Proponents of this technology love hearing it labeled the “empathy machine.” But I believe further research is needed to evaluate how starkly a point-of-view scene in VR influences brain activity given that viewers watching any experience will suspend their disbelief, but rarely completely lose sight of the distance between themselves and the medium. Empirical studies into the neurological effect of this new media will hopefully guide how distributors implement VR responsibly; every medium is appropriated by the commercial realm once it has hopped on the mainstream treadmill. Admittedly, VR does offer an unprecedented look into the literal point-of-view of other people and their experiences. Historically, storytellers could only convey these experiences in unfairly specific terms when words and curated imagery (moving and static) were their primary tools. But now we can take a step back, offering audiences less guidance and more agency while consuming these stories. Sans clever framing or rich adjectives to bias the viewer, he or she becomes the arbiter.

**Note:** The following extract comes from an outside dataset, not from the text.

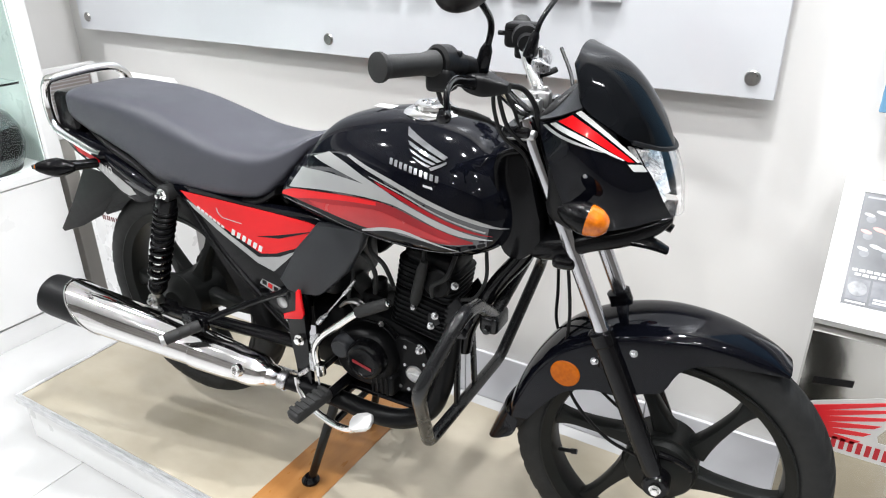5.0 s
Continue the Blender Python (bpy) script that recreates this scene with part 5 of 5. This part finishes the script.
for r, tone in enumerate((PALE, PINK, PALE)):
    v = 0.262 - r * 0.042
    for k, (du, dv, ru, rv) in enumerate(((0.0, 0.0, 0.011, 0.0045), (0.022, 0.009, 0.012, 0.005), (0.036, 0.004, 0.010, 0.004))):
        pics = bmesh.new()
        bmesh.ops.create_circle(pics, cap_ends=True, segments=14, radius=1.0, matrix=Matrix.Translation((0.058 + du, v + dv, 0.0019 + 0.0001 * k)) @ Matrix.Rotation(-0.25, 4, "Z") @ Matrix.Diagonal((ru, rv, 1, 1)))
        p = part("picture_patch", pics, tone, stand_1, "pale patch of a small picture", 0)
        p.matrix_local = pose(0, 0, 0.738, TILT_1)
    for k, (du, dv, rr) in enumerate(((0.004, -0.010, 0.009), (0.044, -0.008, 0.009))):
        pics = bmesh.new()
        bmesh.ops.create_circle(pics, cap_ends=True, segments=18, radius=rr, matrix=Matrix.Translation((0.058 + du, v + dv, 0.0017)))
        p = part("picture_patch", pics, MIDGREY, stand_1, "grey patch of a small picture", 0)
        p.matrix_local = pose(0, 0, 0.738, TILT_1)
BROWN_INK = mat("poster_brown_grey", (0.26, 0.22, 0.21), (0.20, 0.17, 0.165), rough=0.3, scale=6)
on_poster(stand_2, TILT_2, "poster_sheet", [(0.0415, 0.047, 0.243, 0.316)], BROWN_INK, "brown-grey printed sheet", 0.0019)
on_poster(stand_2, TILT_2, "text_bar", [(0.05, 0.29 - i * 0.012, 0.16, 0.294 - i * 0.012) for i in range(9)] + [(0.05, 0.11, 0.2, 0.114)], PALE, "pale text lines", 0.0023)

# helmet fittings
part("visor", lathe([(0.062, 0.137), (0.075, 0.142), (0.15, 0.137), (0.165, 0.130)], (0.008, 0, 0.002), (0, 0, 1), 32), SMOKE, helm, "dark smoked visor")
part("chin_trim", ring_lathe([(0.0, 0.106), (0.0, 0.112), (0.012, 0.118), (0.012, 0.108)], (0, 0, 0.0), (0, 0, 1), 32), BLACK_PLASTIC, helm)
part("side_label", box((0.02, -0.146, 0.10), (0.09, -0.1395, 0.112), 0.001, 1), DECAL_GREY, helm, "pale grey stripe", 0)
tagged(part("black_box", box((-2.27, 1.80, 0.632), (-2.235, 1.835, 0.648), 0.002, 1), BLACK_PLASTIC, None, "", 0), "small black block on the showcase deck", "block")

# ---------------------------------------------------------------- floor tiles
SIZE, tile_mesh = 0.8, None
for i in range(-3, 9):
    for j in range(-7, 3):
        x, y = -1.43 + (i - 1) * SIZE, 1.055 + (j - 1) * SIZE
        if x + SIZE < X0 or x > X1 or y + SIZE < Y0 or y > Y1:
            continue
        if tile_mesh is None:
            t = part("tile", box((0.0011, 0.0011, -0.006), (SIZE - 0.0011, SIZE - 0.0011, 0.0), 0.0006, 1), TILE, floor, "", 0)
            tile_mesh = t.data
        else:
            t = new("tile", tile_mesh)
            t.parent = floor
        t.location = (x, y, 0.0)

A healthy dose of skepticism is always in order. Each new iteration of visual technology brings with it the assumption that we have somehow mastered one phase and are moving on to the next, a phase that is closer to some nebulous idea of what we believe immersive narratives should ultimately achieve. Virtual reality simply shifts this paradigm by offering a dimensional extension to our narrative canvases. Are we moving closer to simulating our own reality in order to most convincingly share any story? Maybe. But each new medium offers the opportunity to tell stories formerly untold by playing to its strengths, highlighting a specific facet of storytelling. Consumers constantly consciously and unconsciously subvert and alter the standard of every medium they inherit. Chances are this cycle will continue.